- _The task_: Transcribe the records exactly. Pictures do not belong in the transcription.

- _Records for the task_:
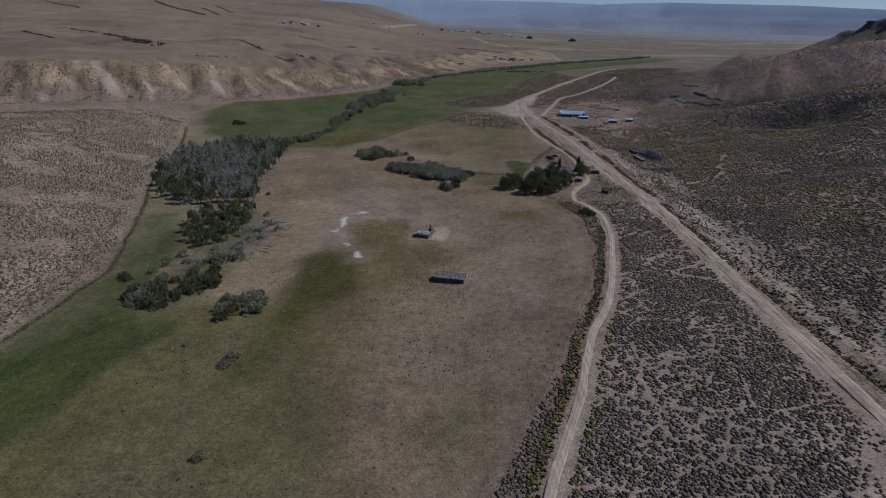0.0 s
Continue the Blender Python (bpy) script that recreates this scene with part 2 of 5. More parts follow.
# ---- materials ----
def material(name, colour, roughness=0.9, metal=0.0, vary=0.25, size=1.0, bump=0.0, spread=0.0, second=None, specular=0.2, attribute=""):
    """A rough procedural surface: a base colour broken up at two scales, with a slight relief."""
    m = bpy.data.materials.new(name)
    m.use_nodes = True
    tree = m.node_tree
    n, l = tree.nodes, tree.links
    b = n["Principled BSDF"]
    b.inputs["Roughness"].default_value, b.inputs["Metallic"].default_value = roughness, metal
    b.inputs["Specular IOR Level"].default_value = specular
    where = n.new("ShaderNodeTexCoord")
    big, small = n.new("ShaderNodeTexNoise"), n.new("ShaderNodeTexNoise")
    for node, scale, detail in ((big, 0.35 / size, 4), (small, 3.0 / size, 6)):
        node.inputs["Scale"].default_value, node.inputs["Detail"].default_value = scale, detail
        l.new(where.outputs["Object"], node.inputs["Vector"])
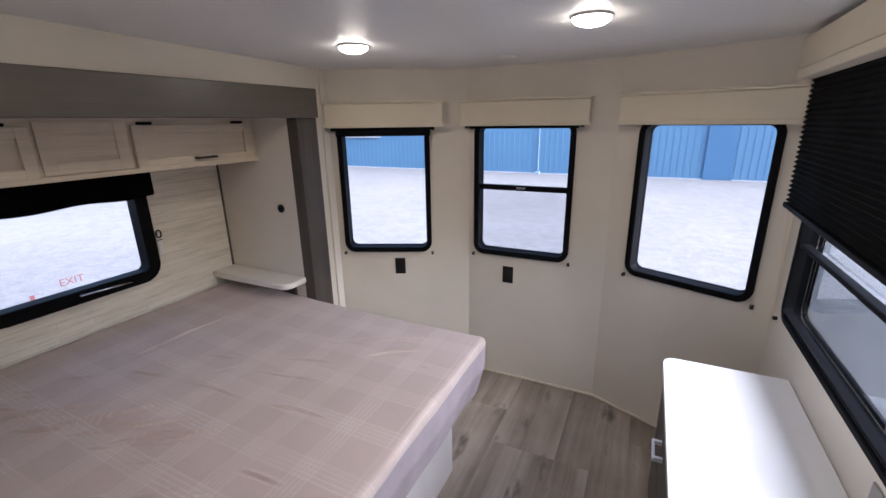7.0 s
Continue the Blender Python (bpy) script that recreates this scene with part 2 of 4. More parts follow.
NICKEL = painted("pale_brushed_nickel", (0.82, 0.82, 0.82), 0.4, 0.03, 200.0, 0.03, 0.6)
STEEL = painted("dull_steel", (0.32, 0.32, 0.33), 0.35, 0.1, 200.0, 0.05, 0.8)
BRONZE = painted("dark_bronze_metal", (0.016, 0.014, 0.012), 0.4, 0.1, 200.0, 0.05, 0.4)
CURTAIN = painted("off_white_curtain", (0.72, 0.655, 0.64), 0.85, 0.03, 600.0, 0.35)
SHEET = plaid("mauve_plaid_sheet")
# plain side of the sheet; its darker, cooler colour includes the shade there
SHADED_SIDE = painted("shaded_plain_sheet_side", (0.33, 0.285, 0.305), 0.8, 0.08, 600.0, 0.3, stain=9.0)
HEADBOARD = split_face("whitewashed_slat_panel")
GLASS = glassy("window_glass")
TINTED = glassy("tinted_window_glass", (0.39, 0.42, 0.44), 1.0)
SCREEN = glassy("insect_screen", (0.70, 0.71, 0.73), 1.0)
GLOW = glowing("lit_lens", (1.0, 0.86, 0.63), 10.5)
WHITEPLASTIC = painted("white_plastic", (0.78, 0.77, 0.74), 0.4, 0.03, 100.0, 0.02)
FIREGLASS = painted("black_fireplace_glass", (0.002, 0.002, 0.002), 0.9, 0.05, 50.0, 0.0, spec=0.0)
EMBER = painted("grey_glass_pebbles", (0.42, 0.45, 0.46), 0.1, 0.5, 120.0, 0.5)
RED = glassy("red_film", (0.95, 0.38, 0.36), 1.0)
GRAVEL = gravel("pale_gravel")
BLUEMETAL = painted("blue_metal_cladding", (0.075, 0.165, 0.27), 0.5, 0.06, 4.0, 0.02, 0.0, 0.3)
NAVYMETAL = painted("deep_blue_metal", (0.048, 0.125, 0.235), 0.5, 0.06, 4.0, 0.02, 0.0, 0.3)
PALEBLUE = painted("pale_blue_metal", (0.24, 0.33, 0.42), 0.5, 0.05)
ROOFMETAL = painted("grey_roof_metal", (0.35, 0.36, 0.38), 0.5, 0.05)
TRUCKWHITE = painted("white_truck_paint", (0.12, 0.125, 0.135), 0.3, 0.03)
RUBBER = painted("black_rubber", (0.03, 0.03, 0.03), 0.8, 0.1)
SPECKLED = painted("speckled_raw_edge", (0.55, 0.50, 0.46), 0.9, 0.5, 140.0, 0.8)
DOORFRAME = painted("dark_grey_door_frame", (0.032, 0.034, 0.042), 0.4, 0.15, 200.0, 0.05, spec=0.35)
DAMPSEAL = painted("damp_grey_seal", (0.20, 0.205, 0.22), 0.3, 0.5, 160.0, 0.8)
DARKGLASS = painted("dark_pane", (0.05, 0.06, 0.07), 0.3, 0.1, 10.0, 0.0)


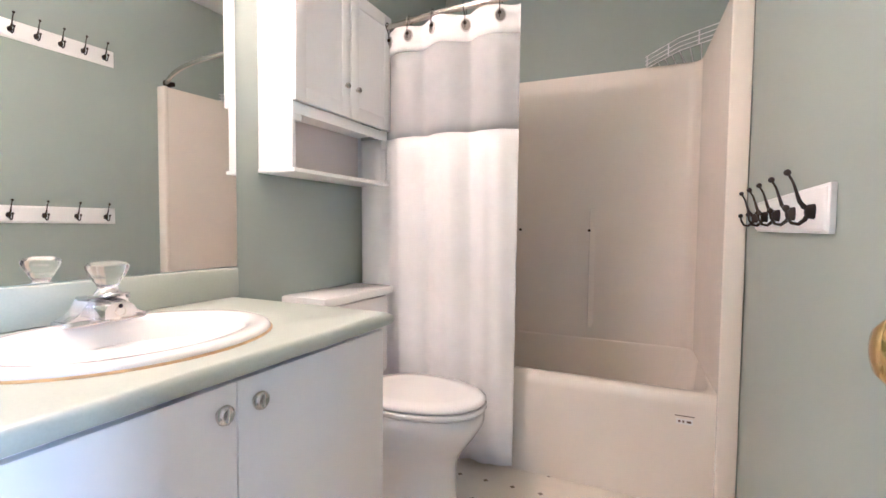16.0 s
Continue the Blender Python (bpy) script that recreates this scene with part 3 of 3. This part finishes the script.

- _Result for this exercise_:
0.0 s
Continue the Blender Python (bpy) script that recreates this scene with part 2 of 5. More parts follow.
# ---- materials ----
def material(name, colour, roughness=0.9, metal=0.0, vary=0.25, size=1.0, bump=0.0, spread=0.0, second=None, specular=0.2, attribute=""):
    """A rough procedural surface: a base colour broken up at two scales, with a slight relief."""
    m = bpy.data.materials.new(name)
    m.use_nodes = True
    tree = m.node_tree
    n, l = tree.nodes, tree.links
    b = n["Principled BSDF"]
    b.inputs["Roughness"].default_value, b.inputs["Metallic"].default_value = roughness, metal
    b.inputs["Specular IOR Level"].default_value = specular
    where = n.new("ShaderNodeTexCoord")
    big, small = n.new("ShaderNodeTexNoise"), n.new("ShaderNodeTexNoise")
    for node, scale, detail in ((big, 0.35 / size, 4), (small, 3.0 / size, 6)):
        node.inputs["Scale"].default_value, node.inputs["Detail"].default_value = scale, detail
        l.new(where.outputs["Object"], node.inputs["Vector"])
7.0 s
Continue the Blender Python (bpy) script that recreates this scene with part 2 of 4. More parts follow.
NICKEL = painted("pale_brushed_nickel", (0.82, 0.82, 0.82), 0.4, 0.03, 200.0, 0.03, 0.6)
STEEL = painted("dull_steel", (0.32, 0.32, 0.33), 0.35, 0.1, 200.0, 0.05, 0.8)
BRONZE = painted("dark_bronze_metal", (0.016, 0.014, 0.012), 0.4, 0.1, 200.0, 0.05, 0.4)
CURTAIN = painted("off_white_curtain", (0.72, 0.655, 0.64), 0.85, 0.03, 600.0, 0.35)
SHEET = plaid("mauve_plaid_sheet")
# plain side of the sheet; its darker, cooler colour includes the shade there
SHADED_SIDE = painted("shaded_plain_sheet_side", (0.33, 0.285, 0.305), 0.8, 0.08, 600.0, 0.3, stain=9.0)
HEADBOARD = split_face("whitewashed_slat_panel")
GLASS = glassy("window_glass")
TINTED = glassy("tinted_window_glass", (0.39, 0.42, 0.44), 1.0)
SCREEN = glassy("insect_screen", (0.70, 0.71, 0.73), 1.0)
GLOW = glowing("lit_lens", (1.0, 0.86, 0.63), 10.5)
WHITEPLASTIC = painted("white_plastic", (0.78, 0.77, 0.74), 0.4, 0.03, 100.0, 0.02)
FIREGLASS = painted("black_fireplace_glass", (0.002, 0.002, 0.002), 0.9, 0.05, 50.0, 0.0, spec=0.0)
EMBER = painted("grey_glass_pebbles", (0.42, 0.45, 0.46), 0.1, 0.5, 120.0, 0.5)
RED = glassy("red_film", (0.95, 0.38, 0.36), 1.0)
GRAVEL = gravel("pale_gravel")
BLUEMETAL = painted("blue_metal_cladding", (0.075, 0.165, 0.27), 0.5, 0.06, 4.0, 0.02, 0.0, 0.3)
NAVYMETAL = painted("deep_blue_metal", (0.048, 0.125, 0.235), 0.5, 0.06, 4.0, 0.02, 0.0, 0.3)
PALEBLUE = painted("pale_blue_metal", (0.24, 0.33, 0.42), 0.5, 0.05)
ROOFMETAL = painted("grey_roof_metal", (0.35, 0.36, 0.38), 0.5, 0.05)
TRUCKWHITE = painted("white_truck_paint", (0.12, 0.125, 0.135), 0.3, 0.03)
RUBBER = painted("black_rubber", (0.03, 0.03, 0.03), 0.8, 0.1)
SPECKLED = painted("speckled_raw_edge", (0.55, 0.50, 0.46), 0.9, 0.5, 140.0, 0.8)
DOORFRAME = painted("dark_grey_door_frame", (0.032, 0.034, 0.042), 0.4, 0.15, 200.0, 0.05, spec=0.35)
DAMPSEAL = painted("damp_grey_seal", (0.20, 0.205, 0.22), 0.3, 0.5, 160.0, 0.8)
DARKGLASS = painted("dark_pane", (0.05, 0.06, 0.07), 0.3, 0.1, 10.0, 0.0)


16.0 s
Continue the Blender Python (bpy) script that recreates this scene with part 3 of 3. This part finishes the script.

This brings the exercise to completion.